A Comprehensive Ranking Of The World's Most Interesting Sports Teams

    As it pertains to the Brooklyn Nets.

    #1 through #34,128: every sports team that isn't the Brooklyn Nets, including intramural frisbee teams, Little League T-ball teams and your mom's bridge duo.

    #Last: The Brooklyn Nets.

    There were high hopes for the Brooklyn Nets this year. They had a cool part-owner (Jay-Z), a star point guard (Deron Williams) on a new contract and a cool new stadium in one of America's signature basketball cities. Meanwhile, their rival Knicks had seemingly shot themselves in the foot in the offseason, failing to re-sign Jeremy Lin and instead bringing in a bunch of guys who seemed too old or fat to contribute.

    So why are the Brooklyn Nets now the least interesting sports team in the universe?

    1. Their roster turned out to be an alchemically created mismatch of bland and overrated and overpaid "stars," most notably Deron Williams, whose best days are universally behind them.
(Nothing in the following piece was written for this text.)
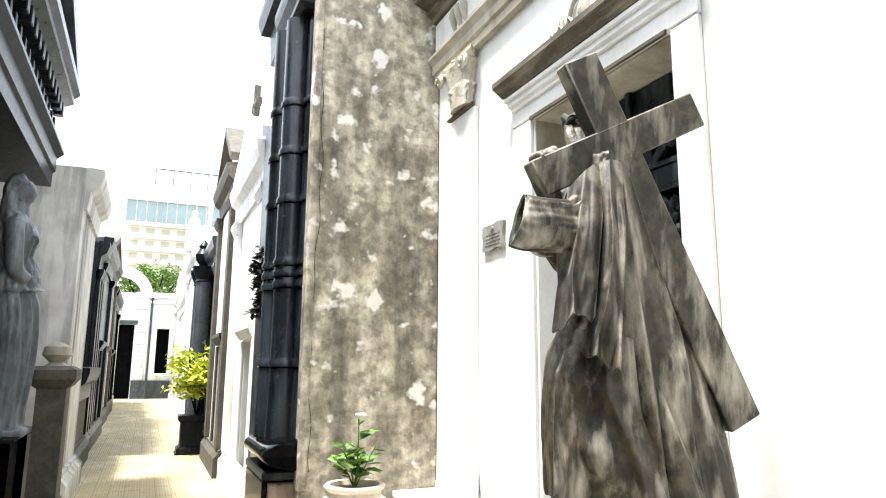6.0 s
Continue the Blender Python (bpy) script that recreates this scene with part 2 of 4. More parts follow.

    2. Their actual best player, center Brook Lopez, plays, through no fault of his own, the world's least aesthetic form of effective offense, focused on below-the-rim layups and set shots.

    3. Said players look every day like they just met for the first time and each have the charisma of a chain-link fence except, again, for Lopez, who is too goofy to be a traditional centerpiece star.

    4. They've fired two coaches in one season, and neither time did anyone say, "Nah, they shouldn't have fired that guy, he was doing great."

    5. Their culturally significant part-owner/spokesman, Jay-Z, sold his shares and peaced before the playoffs even started, which is like if Matthew Weiner bailed on Mad Men halfway through a season and was replaced by no one.

    6. The Knicks turned out to be neither too old nor too fat to be competitive, and they deploy an exciting, three-point-bombing style of play that potential Nets fans in Brooklyn are only a thirty-minute, $2.50 subway ride away from watching if they so choose.

    7. Brooklyn itself contains more variety and divergence per square inch than maybe any other place in the United States, which only serves to highlight how many other things you could be doing than watching the Nets.

    8. Their black-and-white color scheme, which initially seemed like a badass manifestation of Jay-Z's all-black-everything ethos, now feels like a perfect monochrome representation of the team's lack of either personality or even salacious controversy.

    and 9. They weren't bad enough to be appalling (and therefore lottery-worthy) or good-enough to be successful (and therefore winners). They were listlessly mediocre.

    In 2013, there was no NBA team I, or anyone, enjoyed watching less than the Brooklyn Nets. The team needs three things: a galvanizing coach; a creative star; and an enthusiastic fanbase. The last one which will have to follow the first two. Until them, the team will remain an unsexy brand in a too-clean stadium, and, most importantly and disappointingly, the exact opposite of the glamorous spectacle it was meant to be.